Animation scripts
________________

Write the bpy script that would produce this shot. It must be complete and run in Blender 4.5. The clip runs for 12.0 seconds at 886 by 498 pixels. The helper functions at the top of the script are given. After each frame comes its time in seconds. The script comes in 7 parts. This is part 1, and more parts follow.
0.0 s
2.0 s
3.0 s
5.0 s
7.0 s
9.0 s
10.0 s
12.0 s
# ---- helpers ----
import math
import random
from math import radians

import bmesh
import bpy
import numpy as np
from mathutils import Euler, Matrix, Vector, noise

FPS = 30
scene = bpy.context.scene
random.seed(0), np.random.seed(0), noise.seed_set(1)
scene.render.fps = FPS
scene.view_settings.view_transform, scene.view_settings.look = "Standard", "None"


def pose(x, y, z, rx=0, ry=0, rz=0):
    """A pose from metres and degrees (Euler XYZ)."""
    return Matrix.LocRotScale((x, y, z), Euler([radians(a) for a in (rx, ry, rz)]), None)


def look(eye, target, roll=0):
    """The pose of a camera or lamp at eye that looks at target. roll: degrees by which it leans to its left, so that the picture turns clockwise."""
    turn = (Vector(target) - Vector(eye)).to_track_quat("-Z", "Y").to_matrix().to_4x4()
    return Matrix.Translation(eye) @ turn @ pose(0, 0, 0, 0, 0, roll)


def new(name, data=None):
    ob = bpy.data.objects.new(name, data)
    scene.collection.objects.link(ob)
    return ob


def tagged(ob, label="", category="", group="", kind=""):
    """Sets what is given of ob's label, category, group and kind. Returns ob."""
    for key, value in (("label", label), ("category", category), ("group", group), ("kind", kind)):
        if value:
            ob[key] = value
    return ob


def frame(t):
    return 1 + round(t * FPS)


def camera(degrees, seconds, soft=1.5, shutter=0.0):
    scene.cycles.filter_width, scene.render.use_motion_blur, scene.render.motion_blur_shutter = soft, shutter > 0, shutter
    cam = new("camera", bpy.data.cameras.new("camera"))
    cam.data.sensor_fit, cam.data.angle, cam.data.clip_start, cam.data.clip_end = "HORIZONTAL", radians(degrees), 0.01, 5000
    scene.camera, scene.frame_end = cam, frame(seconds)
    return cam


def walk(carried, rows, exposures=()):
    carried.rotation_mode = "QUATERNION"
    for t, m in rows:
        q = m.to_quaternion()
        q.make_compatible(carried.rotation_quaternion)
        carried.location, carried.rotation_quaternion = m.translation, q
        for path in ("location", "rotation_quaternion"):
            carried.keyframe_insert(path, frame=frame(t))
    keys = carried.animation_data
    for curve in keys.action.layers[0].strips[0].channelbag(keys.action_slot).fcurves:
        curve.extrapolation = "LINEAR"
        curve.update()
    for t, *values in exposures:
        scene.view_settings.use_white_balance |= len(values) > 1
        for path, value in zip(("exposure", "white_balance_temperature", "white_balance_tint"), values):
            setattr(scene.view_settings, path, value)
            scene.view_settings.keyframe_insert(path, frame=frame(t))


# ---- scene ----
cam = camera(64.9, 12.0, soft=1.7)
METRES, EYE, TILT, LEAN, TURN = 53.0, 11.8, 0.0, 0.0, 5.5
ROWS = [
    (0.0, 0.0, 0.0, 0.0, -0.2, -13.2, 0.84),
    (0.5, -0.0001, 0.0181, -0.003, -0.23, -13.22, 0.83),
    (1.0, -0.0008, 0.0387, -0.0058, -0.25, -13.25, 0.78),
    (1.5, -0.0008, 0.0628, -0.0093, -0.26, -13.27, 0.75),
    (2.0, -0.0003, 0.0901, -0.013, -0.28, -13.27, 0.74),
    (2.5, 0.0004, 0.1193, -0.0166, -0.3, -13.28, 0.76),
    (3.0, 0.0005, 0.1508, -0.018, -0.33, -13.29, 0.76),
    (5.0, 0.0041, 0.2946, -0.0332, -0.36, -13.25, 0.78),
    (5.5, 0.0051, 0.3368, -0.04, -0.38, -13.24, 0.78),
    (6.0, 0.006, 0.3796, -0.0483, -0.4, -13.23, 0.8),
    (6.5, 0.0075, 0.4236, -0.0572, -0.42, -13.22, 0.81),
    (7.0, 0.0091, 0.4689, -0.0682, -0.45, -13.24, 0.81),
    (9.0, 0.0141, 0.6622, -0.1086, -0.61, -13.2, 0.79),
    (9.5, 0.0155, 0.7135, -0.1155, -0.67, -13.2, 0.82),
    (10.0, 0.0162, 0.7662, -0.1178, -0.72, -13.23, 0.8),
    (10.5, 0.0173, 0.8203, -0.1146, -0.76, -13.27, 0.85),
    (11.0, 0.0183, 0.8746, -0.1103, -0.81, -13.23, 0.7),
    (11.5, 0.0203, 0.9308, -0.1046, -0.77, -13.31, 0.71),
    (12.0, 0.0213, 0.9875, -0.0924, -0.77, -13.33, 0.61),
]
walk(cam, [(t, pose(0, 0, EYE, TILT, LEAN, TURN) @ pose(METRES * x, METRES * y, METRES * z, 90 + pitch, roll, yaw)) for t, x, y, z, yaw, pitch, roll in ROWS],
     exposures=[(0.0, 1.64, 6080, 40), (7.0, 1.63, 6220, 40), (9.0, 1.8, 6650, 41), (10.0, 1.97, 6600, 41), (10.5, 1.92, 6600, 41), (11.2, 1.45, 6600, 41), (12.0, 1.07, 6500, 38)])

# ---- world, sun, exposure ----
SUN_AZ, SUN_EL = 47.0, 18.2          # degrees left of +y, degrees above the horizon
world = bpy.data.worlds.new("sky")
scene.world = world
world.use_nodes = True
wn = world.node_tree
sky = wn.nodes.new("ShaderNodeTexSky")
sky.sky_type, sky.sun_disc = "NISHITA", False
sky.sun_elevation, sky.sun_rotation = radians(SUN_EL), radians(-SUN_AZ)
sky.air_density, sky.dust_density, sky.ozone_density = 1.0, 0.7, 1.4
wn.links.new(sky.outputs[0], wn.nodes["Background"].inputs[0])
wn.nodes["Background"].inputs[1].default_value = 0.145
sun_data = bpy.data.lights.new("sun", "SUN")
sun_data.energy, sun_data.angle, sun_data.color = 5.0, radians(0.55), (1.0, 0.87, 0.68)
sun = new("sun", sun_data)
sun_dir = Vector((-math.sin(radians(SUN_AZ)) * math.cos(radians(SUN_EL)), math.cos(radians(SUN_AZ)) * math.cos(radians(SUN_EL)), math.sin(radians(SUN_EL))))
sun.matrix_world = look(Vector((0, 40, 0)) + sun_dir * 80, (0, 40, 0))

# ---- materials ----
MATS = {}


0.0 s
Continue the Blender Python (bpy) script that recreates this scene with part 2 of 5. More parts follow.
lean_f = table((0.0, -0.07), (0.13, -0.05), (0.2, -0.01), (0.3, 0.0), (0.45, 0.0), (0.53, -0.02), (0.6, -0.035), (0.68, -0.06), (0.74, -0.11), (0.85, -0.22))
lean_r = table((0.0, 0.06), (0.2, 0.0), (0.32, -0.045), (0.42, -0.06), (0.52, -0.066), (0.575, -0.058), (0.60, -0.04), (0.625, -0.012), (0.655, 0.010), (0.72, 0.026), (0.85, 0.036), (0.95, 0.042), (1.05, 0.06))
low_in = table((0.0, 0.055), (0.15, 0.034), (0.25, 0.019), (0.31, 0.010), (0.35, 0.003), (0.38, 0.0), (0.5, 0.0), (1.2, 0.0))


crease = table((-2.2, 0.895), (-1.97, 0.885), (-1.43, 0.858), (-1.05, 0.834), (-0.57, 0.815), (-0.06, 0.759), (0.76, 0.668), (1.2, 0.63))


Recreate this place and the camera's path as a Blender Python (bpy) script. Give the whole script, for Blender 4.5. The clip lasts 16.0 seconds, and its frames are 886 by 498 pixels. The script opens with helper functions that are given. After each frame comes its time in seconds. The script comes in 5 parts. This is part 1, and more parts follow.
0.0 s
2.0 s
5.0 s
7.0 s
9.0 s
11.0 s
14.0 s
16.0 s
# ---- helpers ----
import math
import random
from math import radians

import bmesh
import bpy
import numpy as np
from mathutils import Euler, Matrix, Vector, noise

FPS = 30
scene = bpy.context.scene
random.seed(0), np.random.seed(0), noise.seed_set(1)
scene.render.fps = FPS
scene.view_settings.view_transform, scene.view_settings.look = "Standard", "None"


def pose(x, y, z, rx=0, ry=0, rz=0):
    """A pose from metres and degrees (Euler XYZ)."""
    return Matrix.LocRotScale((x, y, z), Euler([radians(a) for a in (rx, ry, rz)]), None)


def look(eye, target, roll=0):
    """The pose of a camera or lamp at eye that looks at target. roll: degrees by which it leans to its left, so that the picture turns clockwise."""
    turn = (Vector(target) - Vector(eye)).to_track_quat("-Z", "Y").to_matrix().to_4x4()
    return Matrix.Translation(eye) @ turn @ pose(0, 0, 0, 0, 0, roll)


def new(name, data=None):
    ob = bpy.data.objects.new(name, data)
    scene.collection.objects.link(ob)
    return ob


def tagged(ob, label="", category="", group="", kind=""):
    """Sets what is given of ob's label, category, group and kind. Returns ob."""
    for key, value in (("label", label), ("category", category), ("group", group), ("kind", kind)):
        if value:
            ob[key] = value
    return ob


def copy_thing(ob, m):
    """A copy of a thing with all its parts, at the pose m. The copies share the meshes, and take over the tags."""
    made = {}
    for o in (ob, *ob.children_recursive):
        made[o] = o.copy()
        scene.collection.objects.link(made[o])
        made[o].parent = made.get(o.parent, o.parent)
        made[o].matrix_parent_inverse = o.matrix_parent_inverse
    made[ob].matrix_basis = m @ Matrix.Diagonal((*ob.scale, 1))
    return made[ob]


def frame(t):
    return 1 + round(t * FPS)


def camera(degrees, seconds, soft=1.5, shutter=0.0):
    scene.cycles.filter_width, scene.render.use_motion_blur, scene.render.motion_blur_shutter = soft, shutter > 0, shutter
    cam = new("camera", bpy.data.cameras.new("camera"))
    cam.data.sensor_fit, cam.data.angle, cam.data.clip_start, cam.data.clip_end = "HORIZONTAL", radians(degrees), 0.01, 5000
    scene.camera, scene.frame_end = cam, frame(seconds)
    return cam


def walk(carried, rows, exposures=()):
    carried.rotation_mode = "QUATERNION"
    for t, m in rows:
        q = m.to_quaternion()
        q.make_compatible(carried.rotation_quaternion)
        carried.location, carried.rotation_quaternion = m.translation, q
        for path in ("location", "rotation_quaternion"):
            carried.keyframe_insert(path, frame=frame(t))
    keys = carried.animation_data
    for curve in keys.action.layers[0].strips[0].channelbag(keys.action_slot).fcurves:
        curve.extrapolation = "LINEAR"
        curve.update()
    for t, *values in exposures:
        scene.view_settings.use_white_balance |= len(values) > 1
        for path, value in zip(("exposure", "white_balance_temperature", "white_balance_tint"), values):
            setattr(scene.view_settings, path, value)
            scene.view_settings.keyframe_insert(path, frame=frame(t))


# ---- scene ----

________________

| Given request |
Every line from the one holding "return made[ob]" through the final line of the listing must be echoed exactly; leave out all other lines.

| Answer to the task |
    return made[ob]


def frame(t):
    return 1 + round(t * FPS)


def camera(degrees, seconds, soft=1.5, shutter=0.0):
    scene.cycles.filter_width, scene.render.use_motion_blur, scene.render.motion_blur_shutter = soft, shutter > 0, shutter
    cam = new("camera", bpy.data.cameras.new("camera"))
    cam.data.sensor_fit, cam.data.angle, cam.data.clip_start, cam.data.clip_end = "HORIZONTAL", radians(degrees), 0.01, 5000
    scene.camera, scene.frame_end = cam, frame(seconds)
    return cam


def walk(carried, rows, exposures=()):
    carried.rotation_mode = "QUATERNION"
    for t, m in rows:
        q = m.to_quaternion()
        q.make_compatible(carried.rotation_quaternion)
        carried.location, carried.rotation_quaternion = m.translation, q
        for path in ("location", "rotation_quaternion"):
            carried.keyframe_insert(path, frame=frame(t))
    keys = carried.animation_data
    for curve in keys.action.layers[0].strips[0].channelbag(keys.action_slot).fcurves:
        curve.extrapolation = "LINEAR"
        curve.update()
    for t, *values in exposures:
        scene.view_settings.use_white_balance |= len(values) > 1
        for path, value in zip(("exposure", "white_balance_temperature", "white_balance_tint"), values):
            setattr(scene.view_settings, path, value)
            scene.view_settings.keyframe_insert(path, frame=frame(t))


# ---- scene ----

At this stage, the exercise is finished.